Students on the sponsorship of the Rivers State government in several United Kingdom universities may be deported anytime from next week, due to the cancellations of their student visas.
Reason: Their tuition fees have not been paid by the state government in the last two years.
Many of the students have already been kicked out of their private and hostel accommodations by their landlords.
They have not received their upkeep allowances since November last year.
Recounting their ordeal on Thursday afternoon, after protesting outside the Nigerian High Commission in London where some of them slept overnight, six of the protesters told the Daily Times that they had technically become illegal since their visas had been cancelled by the universities.
The students also revealed that many of their colleagues – over 100 others in the same situation – could not come to London from various parts of the UK where they are studying because of lack of transport fares.
According to the students although the manager of the Rivers State Sustainable Development (RSSD), Patricia Dodo, had promised that the government would keep them in the universities since they were already there, “our various universities are no longer willing to wait endlessly on empty promises.” Asked if the state government had been in touch with their universities, they said “yes,” but added that the universities see their letters as mere pieces of papers.
“There is no commitment of when payments will be made, so they don’t regard such letters again,” one of them said.
The spokesman of the protesters, 21- year-old Energy Engineering undergraduate of the University of Huddersfield, Kevin Nwoke, said that the hope of going into the Third Year of his studies is faint.
He added: “There are more than 100 of us in different universities that have been neglected for the same reason from my state government. So we are here to see what the Commission can do in this matter.”
Nwoke said trouble started when school authority invited them to a meeting, and they were told that their sponsors had not been paying their school fees for more than two years.
Prior to that, the students said their universities kept the situation from them, hoping that the state would honour its commitments.
Nwoke, who said he had never been to “London, except when we newly arrived in the UK, ” added that both himself and the others had been finding things very tough.
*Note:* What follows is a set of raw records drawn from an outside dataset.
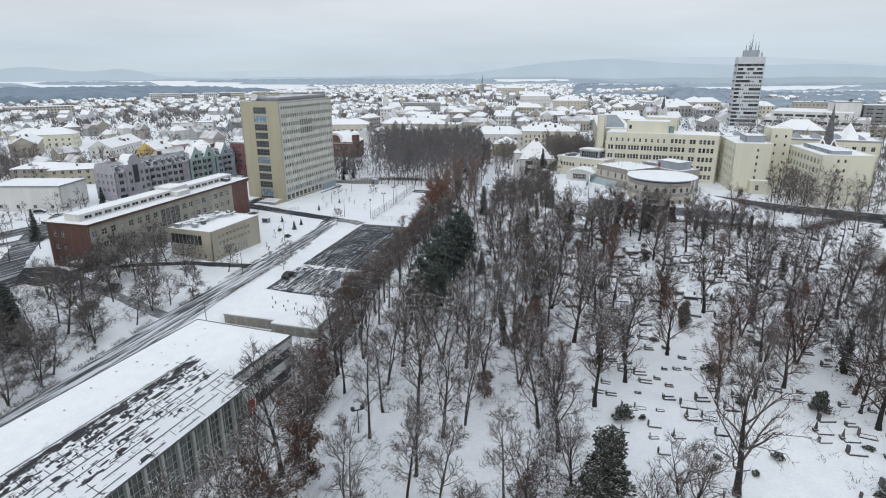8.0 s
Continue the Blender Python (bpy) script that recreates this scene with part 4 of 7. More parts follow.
def build_yard():
    # snowy yard with a rendered boundary wall, between graveyard and villa garden
    t = thing("boundary_wall", "long pale rendered boundary wall with a snow cap", "wall", 0, 0, 0, kind="structure")
    pts = [(36.5, 285), (35.6, 268), (33.0, 245), (29.8, 214.8), (40, 212.8), (52, 210.2), (66, 206.8), (84, 202)]
    for (a, b), (c, d) in zip(pts, pts[1:]):
        q, s = Vector((a, b)), Vector((c, d))
        e = (s - q).normalized()
        nn = Vector((-e.y, e.x)) * 0.4
        k = max(1, int((s - q).length / 6))
        for i in range(k):
            u, v = q.lerp(s, i / k), q.lerp(s, (i + 1) / k)
            z = 9.2
            zb = min(height(*u), height(*v)) - 0.8
            g = Geo()
            g.prism([tuple(u), tuple(v), tuple(v + nn), tuple(u + nn)], zb, z, 0)
            g.prism([tuple(u - nn * 0.15), tuple(v - nn * 0.15), tuple(v + nn * 1.15), tuple(u + nn * 1.15)], z, z + 0.16, 1)
            part("wall_segment", g, [mat_wall, ROOFSNOW], t)
    g = Geo()
    g.prism([(30.2, 215.2), (40, 213.2), (52, 210.6), (66, 207.2), (84, 202.4), (95, 205), (100, 262), (60, 290), (37, 285), (36, 268), (33.4, 245)], 6.5, 8.75)
    ob = part("yard_ground", g, SNOW, None)
    tagged(ob, "level hospital yard under smooth snow", "yard", kind="structure")


ribbon("road_11", [(78, 252), (92, 236), (104, 224), (124, 212), (146, 201)], [6] * 5, 0.06, STREETM, "wet dark hospital drive behind the graveyard", "road", edge=0.3, seed=16)
ribbon("road_12", [(-112, 156), (-128, 182), (-140, 205), (-150, 232)], [7] * 4, 0.08, STREETM, "slushy street with dark wheel lines behind the lecture hall", "road", edge=0.3, seed=17)
mat_wall = mat("dirty_render_wall", (0.42, 0.40, 0.36), (0.33, 0.31, 0.28), 0.9, 0.5, 5, streak=True)
build_yard()


def graveyard_wall():
    t = thing("graveyard_wall", "low dark grey wall with a snow cap behind the graveyard", "wall", 0, 0, 0, kind="structure")
    pts = [(86.5, 238.0), (102.3, 225.1), (134, 208.9), (137.5, 203), (128, 163), (123, 130)]
    for (a, b), (c, d) in zip(pts, pts[1:]):
        q, e = Vector((a, b)), Vector((c, d))
        k = max(1, int((e - q).length / 6))
        for i in range(k):
            u, v = q.lerp(e, i / k), q.lerp(e, (i + 1) / k)
            w = (v - u).normalized()
            n = Vector((-w.y, w.x)) * 0.35
            g = Geo()
            g.prism([tuple(u), tuple(v), tuple(v + n), tuple(u + n)], 7.6, 10.3)
            g.prism([tuple(u - n * 0.1), tuple(v - n * 0.1), tuple(v + n * 1.1), tuple(u + n * 1.1)], 10.303, 10.42, 1)
            part("wall_segment", g, [DARKGREY, ROOFSNOW], t)


graveyard_wall()


def build_pavilion():
    p = thing("garden_pavilion", "white pavilion with an arched snowy roof and glazed front", "pavilion", 40.2, 276.6, 0, -26.0)
    W, D = 11.2, 9.0
    g = Geo()
    n = 14
    prof = [(W * k / n, 12.0 + 1.3 * math.sin(math.pi * k / n)) for k in range(n + 1)]
    for (a, za), (b, zb) in zip(prof, prof[1:]):
        g.quad((a, -0.3, za), (b, -0.3, zb), (b, D, zb), (a, D, za), 0)
        g.quad((a, -0.3, za - 0.3), (b, -0.3, zb - 0.3), (b, -0.3, zb), (a, -0.3, za), 1)
        g.quad((a, 0, 8.6), (b, 0, 8.6), (b, 0, zb - 0.3), (a, 0, za - 0.3), 1)
    part("roof", g, [ROOFSNOW, WHITE], p)
    g = Geo()
    g.box(0, W, 0.02, D, 8.4, 12.0)
    part("wall", g, WHITE, p)
    put("window", window_mesh(5.6, 2.2, 9, 2, FRAME, GLASS), p, pose(2.8, -0.1, 9.2))
    g = Geo()
    g.box(2.2, 9.0, -1.5, -0.1, 8.5, 9.0)
    g.box(2.2, 9.0, -1.3, -0.35, 11.55, 11.75)
    part("porch", g, WHITE, p)
    # low wing with the glass lantern behind
    q = thing("hospital_low_wing", "low cream hospital wing with a glass lantern on its snowy roof", "hospital", 38.4, 293.9, 0, -41.0)
    block(q, 0, 0, 23.0, 12.0, 8.4, 15.6, YELLOW, front=[(1.6 + 1.5 * k, 2.6 + 1.5 * k, 12.2, 13.8, 1, 2, FRAME, GLASS) for k in range(5)] + [(11.5 + 2.0 * k, 12.3 + 2.0 * k, 12.6, 13.8, 1, 2, FRAME, GLASS) for k in range(5)],
          left=grid(12, 5, 1.0, [(12.2, 1.6)]), kh=0.25, over=0.3, m=WHITE)
    block(q, 9.0, 3.5, 9.5, 6.0, 15.9, 19.2, WALLGREY, front=grid(9.5, 7, 1.1, [(16.3, 2.5)], nv=1, nh=2, fm=FRAMEG), right=grid(6, 4, 1.1, [(16.3, 2.5)], nv=1, nh=2, fm=FRAMEG), left=grid(6, 4, 1.1, [(16.3, 2.5)], nv=1, nh=2, fm=FRAMEG), kh=0.2, over=0.3, m=WHITE)
    g = Geo()
    g.tube((4, 4, 15.9), (4, 4, 16.4), 2.6, 2.4, 20, cap=True)
    g.box(1, 5, 7, 10.5, 15.9, 16.3)
    part("skylight", g, DARKGREY, q)
    block(q, 20.5, -4.5, 8.0, 6.0, 8.4, 13.4, YELLOW, front=[(2, 2.7, 11.3, 12.4, 1, 1, FRAME, GLASS)], kh=0.25, m=WHITE)


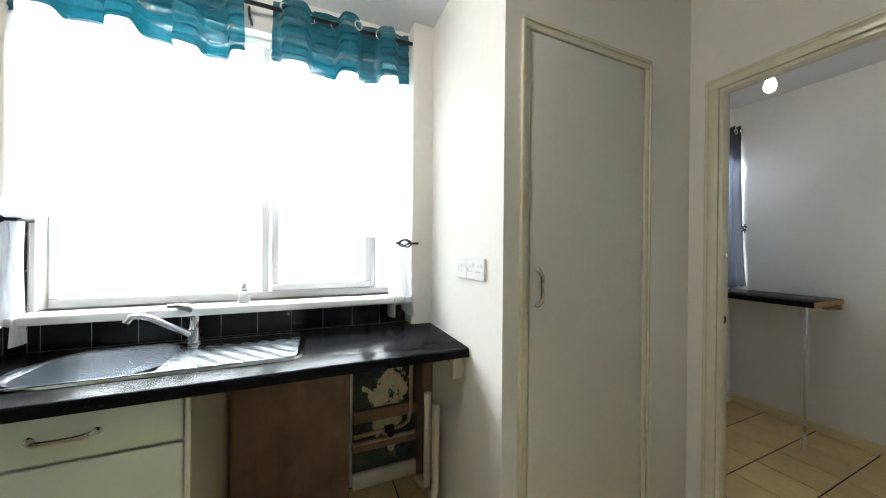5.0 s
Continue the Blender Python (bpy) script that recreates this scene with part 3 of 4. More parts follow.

“Even for me to pay my house rent and feed myself is almost an impossibility. Sometimes, I receive about £400 a month, depending on if there is job. But on the average, I receive about £150 just to keep up. It has been terribly hard for us,” he said.
When asked if his parents can take over his sponsorship, he said, “they are civil servants and they don’t have the money to train me abroad.”
Embassy staff were seen making efforts to help the students through their ordeal. Just before noon, a staff member in grey blazer and black trouser, came outside to meet them, saying the assistant minister in charge of education wanted to meet them.
After the meeting, which lasted over 30 minutes, the embassy official told the Daily Times that the Commission was doing its best and that contacts were being made to concerned authorities in Rivers State.
When the Daily Times asked he students where they would be on Thursday night, they chorused: “Sleep outside here,” except someone found them an alternative accommodation.
“We have nowhere to go,” one of them chipped in. Another showed this reporter some of their belongings outside the High Commission.